** Supplied information **

========

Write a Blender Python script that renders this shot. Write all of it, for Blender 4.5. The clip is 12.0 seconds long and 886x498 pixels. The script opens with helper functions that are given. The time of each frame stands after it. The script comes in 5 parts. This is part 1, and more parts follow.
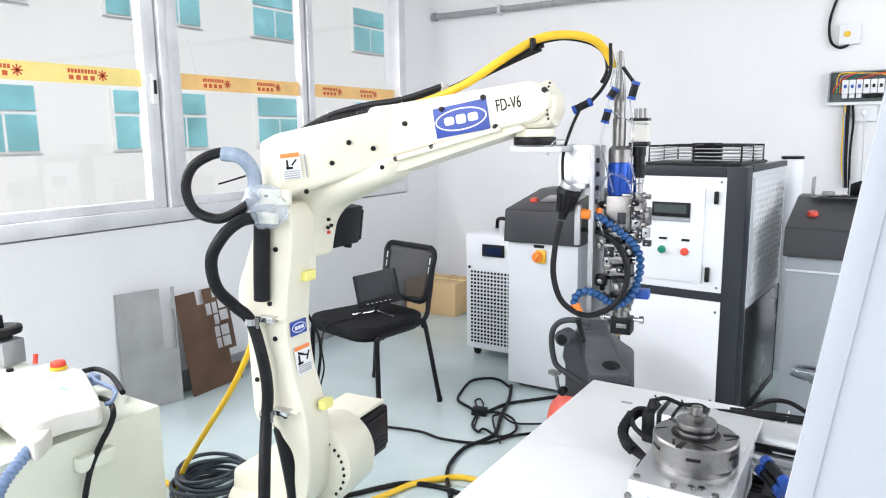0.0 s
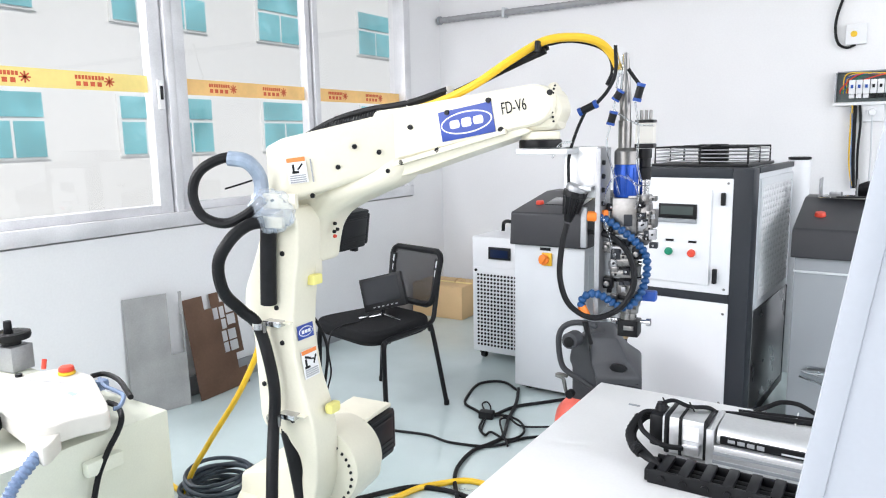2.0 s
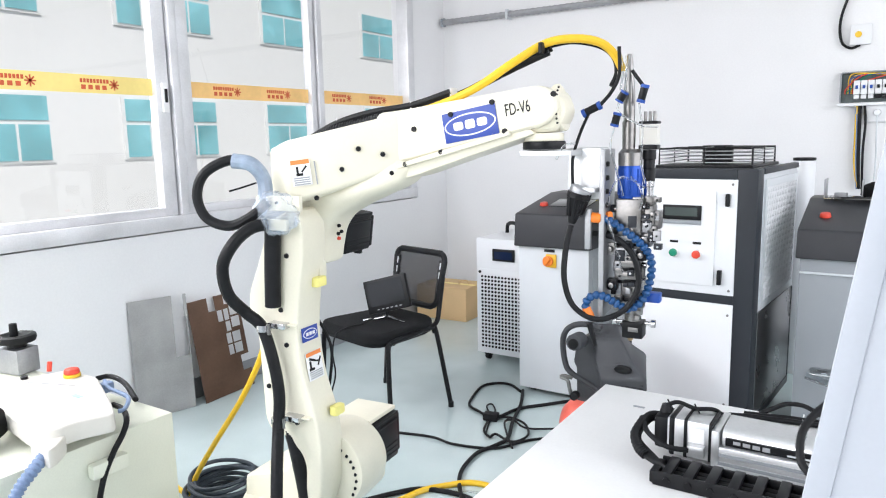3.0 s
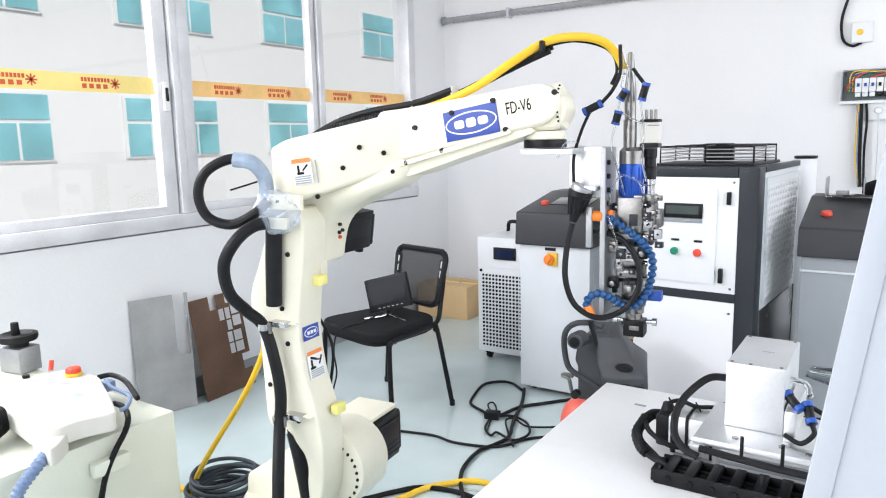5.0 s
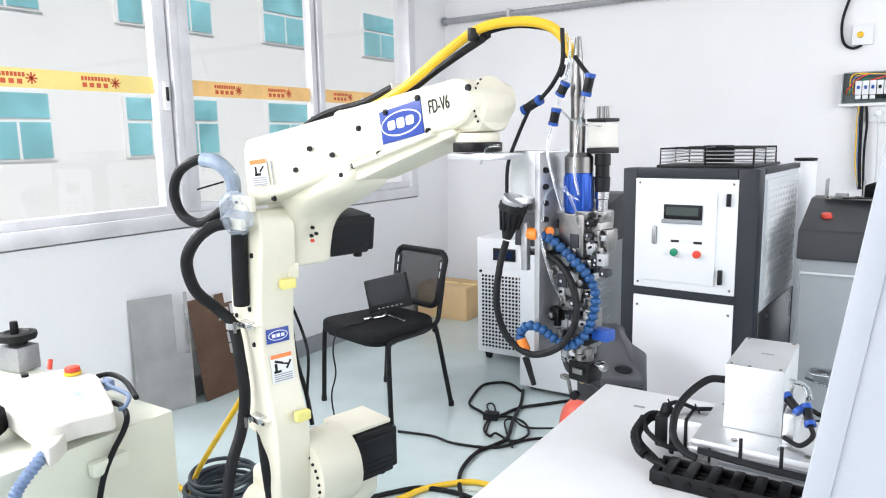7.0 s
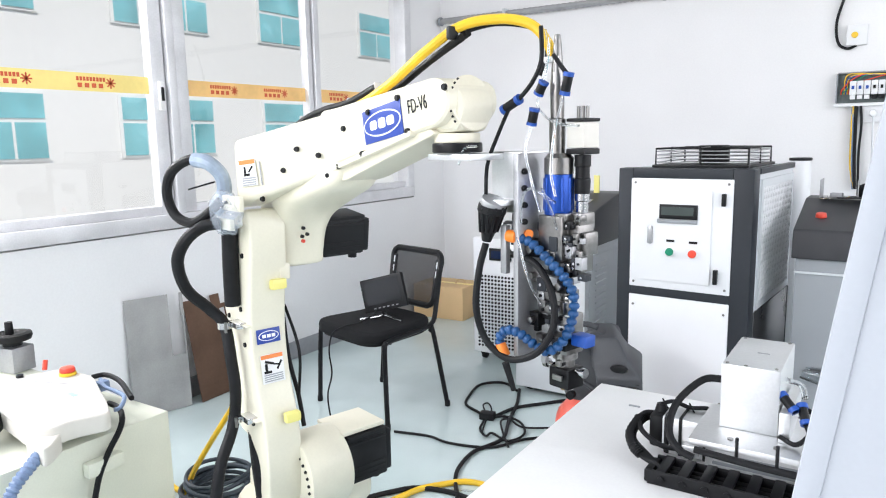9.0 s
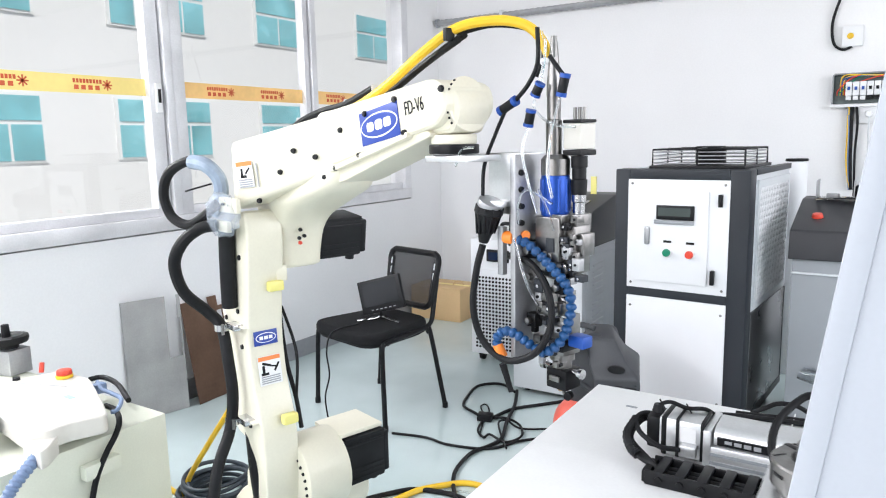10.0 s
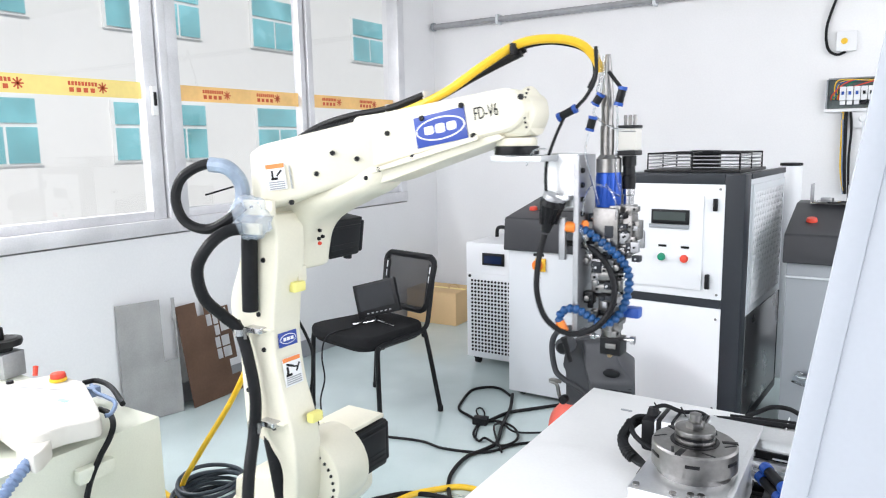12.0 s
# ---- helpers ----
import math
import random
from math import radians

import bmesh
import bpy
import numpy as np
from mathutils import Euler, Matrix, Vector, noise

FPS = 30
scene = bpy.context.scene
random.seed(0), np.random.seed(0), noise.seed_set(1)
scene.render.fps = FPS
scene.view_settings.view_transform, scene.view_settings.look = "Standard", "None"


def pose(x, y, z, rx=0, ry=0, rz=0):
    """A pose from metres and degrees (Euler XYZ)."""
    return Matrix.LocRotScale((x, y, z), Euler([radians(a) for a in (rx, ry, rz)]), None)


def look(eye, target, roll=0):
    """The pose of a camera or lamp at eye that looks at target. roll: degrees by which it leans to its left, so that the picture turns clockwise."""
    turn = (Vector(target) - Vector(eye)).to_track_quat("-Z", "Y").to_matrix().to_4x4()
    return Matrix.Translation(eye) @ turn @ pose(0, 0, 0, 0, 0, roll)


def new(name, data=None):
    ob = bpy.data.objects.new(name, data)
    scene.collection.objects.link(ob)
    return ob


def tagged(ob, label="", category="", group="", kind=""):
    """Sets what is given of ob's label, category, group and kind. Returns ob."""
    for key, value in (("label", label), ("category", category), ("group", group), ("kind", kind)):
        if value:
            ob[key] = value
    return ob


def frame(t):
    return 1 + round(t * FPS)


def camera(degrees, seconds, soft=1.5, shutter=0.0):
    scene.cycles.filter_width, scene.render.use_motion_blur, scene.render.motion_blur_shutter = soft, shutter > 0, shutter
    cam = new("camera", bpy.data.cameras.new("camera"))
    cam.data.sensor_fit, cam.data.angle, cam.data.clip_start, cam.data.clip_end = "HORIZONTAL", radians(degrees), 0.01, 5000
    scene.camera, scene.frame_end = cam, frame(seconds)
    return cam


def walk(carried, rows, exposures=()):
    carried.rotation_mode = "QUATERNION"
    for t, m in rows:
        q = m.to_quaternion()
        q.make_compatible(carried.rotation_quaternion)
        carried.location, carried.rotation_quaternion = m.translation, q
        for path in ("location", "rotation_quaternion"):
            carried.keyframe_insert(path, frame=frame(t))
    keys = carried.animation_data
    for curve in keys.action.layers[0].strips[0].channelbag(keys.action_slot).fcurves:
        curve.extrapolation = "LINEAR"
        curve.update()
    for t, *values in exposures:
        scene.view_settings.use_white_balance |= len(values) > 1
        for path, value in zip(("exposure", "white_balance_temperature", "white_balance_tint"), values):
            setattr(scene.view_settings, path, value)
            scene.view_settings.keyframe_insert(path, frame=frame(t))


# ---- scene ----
# ---------- camera ----------
cam = camera(64.78, 12.0, soft=1.1, shutter=0.4)
EYE = (0.0, 0.0, 1.4)


def gaze(yaw, pitch, roll, dx=0.0):
    """A pose at the eye, from the turn to the left, the tilt and the lean in degrees."""
    y, p = radians(yaw), radians(pitch)
    eye = Vector(EYE) + Vector((dx, 0, 0))
    ahead = Vector((-math.sin(y) * math.cos(p), math.cos(y) * math.cos(p), math.sin(p)))
    return look(eye, eye + ahead, roll)


walk(cam, [
    (0.0, gaze(32.34, -9.33, -0.58)), (0.5, gaze(32.19, -9.27, -0.72)), (1.0, gaze(32.36, -9.26, -0.91)),
    (1.5, gaze(32.52, -9.20, -1.14)), (2.0, gaze(32.85, -9.06, -1.01)), (2.5, gaze(33.00, -8.97, -1.06)),
    (3.0, gaze(33.18, -8.90, -1.20)), (5.0, gaze(33.27, -9.02, -1.27)), (5.5, gaze(33.26, -9.01, -1.21)),
    (6.0, gaze(33.28, -9.00, -1.12)), (6.5, gaze(33.29, -8.98, -1.04)), (7.0, gaze(33.24, -8.97, -1.02)),
    (9.0, gaze(32.95, -8.97, -1.04, 0.003)), (9.5, gaze(32.86, -8.94, -1.04, 0.003)), (10.0, gaze(32.74, -8.86, -1.14, 0.004)),
    (10.5, gaze(32.62, -8.81, -1.26, 0.005)), (11.0, gaze(32.52, -8.69, -1.24, 0.006)), (11.5, gaze(32.48, -8.60, -1.08, 0.006)),
    (12.0, gaze(32.40, -8.58, -1.01, 0.006))])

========

** Written exercise **
Omit every picture, then repeat the remaining data exactly as it appears above.

** The solution **
Write a Blender Python script that renders this shot. Write all of it, for Blender 4.5. The clip is 12.0 seconds long and 886x498 pixels. The script opens with helper functions that are given. The time of each frame stands after it. The script comes in 5 parts. This is part 1, and more parts follow.
0.0 s
2.0 s
3.0 s
5.0 s
7.0 s
9.0 s
10.0 s
12.0 s
# ---- helpers ----
import math
import random
from math import radians

import bmesh
import bpy
import numpy as np
from mathutils import Euler, Matrix, Vector, noise

FPS = 30
scene = bpy.context.scene
random.seed(0), np.random.seed(0), noise.seed_set(1)
scene.render.fps = FPS
scene.view_settings.view_transform, scene.view_settings.look = "Standard", "None"


def pose(x, y, z, rx=0, ry=0, rz=0):
    """A pose from metres and degrees (Euler XYZ)."""
    return Matrix.LocRotScale((x, y, z), Euler([radians(a) for a in (rx, ry, rz)]), None)


def look(eye, target, roll=0):
    """The pose of a camera or lamp at eye that looks at target. roll: degrees by which it leans to its left, so that the picture turns clockwise."""
    turn = (Vector(target) - Vector(eye)).to_track_quat("-Z", "Y").to_matrix().to_4x4()
    return Matrix.Translation(eye) @ turn @ pose(0, 0, 0, 0, 0, roll)


def new(name, data=None):
    ob = bpy.data.objects.new(name, data)
    scene.collection.objects.link(ob)
    return ob


def tagged(ob, label="", category="", group="", kind=""):
    """Sets what is given of ob's label, category, group and kind. Returns ob."""
    for key, value in (("label", label), ("category", category), ("group", group), ("kind", kind)):
        if value:
            ob[key] = value
    return ob


def frame(t):
    return 1 + round(t * FPS)


def camera(degrees, seconds, soft=1.5, shutter=0.0):
    scene.cycles.filter_width, scene.render.use_motion_blur, scene.render.motion_blur_shutter = soft, shutter > 0, shutter
    cam = new("camera", bpy.data.cameras.new("camera"))
    cam.data.sensor_fit, cam.data.angle, cam.data.clip_start, cam.data.clip_end = "HORIZONTAL", radians(degrees), 0.01, 5000
    scene.camera, scene.frame_end = cam, frame(seconds)
    return cam


def walk(carried, rows, exposures=()):
    carried.rotation_mode = "QUATERNION"
    for t, m in rows:
        q = m.to_quaternion()
        q.make_compatible(carried.rotation_quaternion)
        carried.location, carried.rotation_quaternion = m.translation, q
        for path in ("location", "rotation_quaternion"):
            carried.keyframe_insert(path, frame=frame(t))
    keys = carried.animation_data
    for curve in keys.action.layers[0].strips[0].channelbag(keys.action_slot).fcurves:
        curve.extrapolation = "LINEAR"
        curve.update()
    for t, *values in exposures:
        scene.view_settings.use_white_balance |= len(values) > 1
        for path, value in zip(("exposure", "white_balance_temperature", "white_balance_tint"), values):
            setattr(scene.view_settings, path, value)
            scene.view_settings.keyframe_insert(path, frame=frame(t))


# ---- scene ----
# ---------- camera ----------
cam = camera(64.78, 12.0, soft=1.1, shutter=0.4)
EYE = (0.0, 0.0, 1.4)


def gaze(yaw, pitch, roll, dx=0.0):
    """A pose at the eye, from the turn to the left, the tilt and the lean in degrees."""
    y, p = radians(yaw), radians(pitch)
    eye = Vector(EYE) + Vector((dx, 0, 0))
    ahead = Vector((-math.sin(y) * math.cos(p), math.cos(y) * math.cos(p), math.sin(p)))
    return look(eye, eye + ahead, roll)


walk(cam, [
    (0.0, gaze(32.34, -9.33, -0.58)), (0.5, gaze(32.19, -9.27, -0.72)), (1.0, gaze(32.36, -9.26, -0.91)),
    (1.5, gaze(32.52, -9.20, -1.14)), (2.0, gaze(32.85, -9.06, -1.01)), (2.5, gaze(33.00, -8.97, -1.06)),
    (3.0, gaze(33.18, -8.90, -1.20)), (5.0, gaze(33.27, -9.02, -1.27)), (5.5, gaze(33.26, -9.01, -1.21)),
    (6.0, gaze(33.28, -9.00, -1.12)), (6.5, gaze(33.29, -8.98, -1.04)), (7.0, gaze(33.24, -8.97, -1.02)),
    (9.0, gaze(32.95, -8.97, -1.04, 0.003)), (9.5, gaze(32.86, -8.94, -1.04, 0.003)), (10.0, gaze(32.74, -8.86, -1.14, 0.004)),
    (10.5, gaze(32.62, -8.81, -1.26, 0.005)), (11.0, gaze(32.52, -8.69, -1.24, 0.006)), (11.5, gaze(32.48, -8.60, -1.08, 0.006)),
    (12.0, gaze(32.40, -8.58, -1.01, 0.006))])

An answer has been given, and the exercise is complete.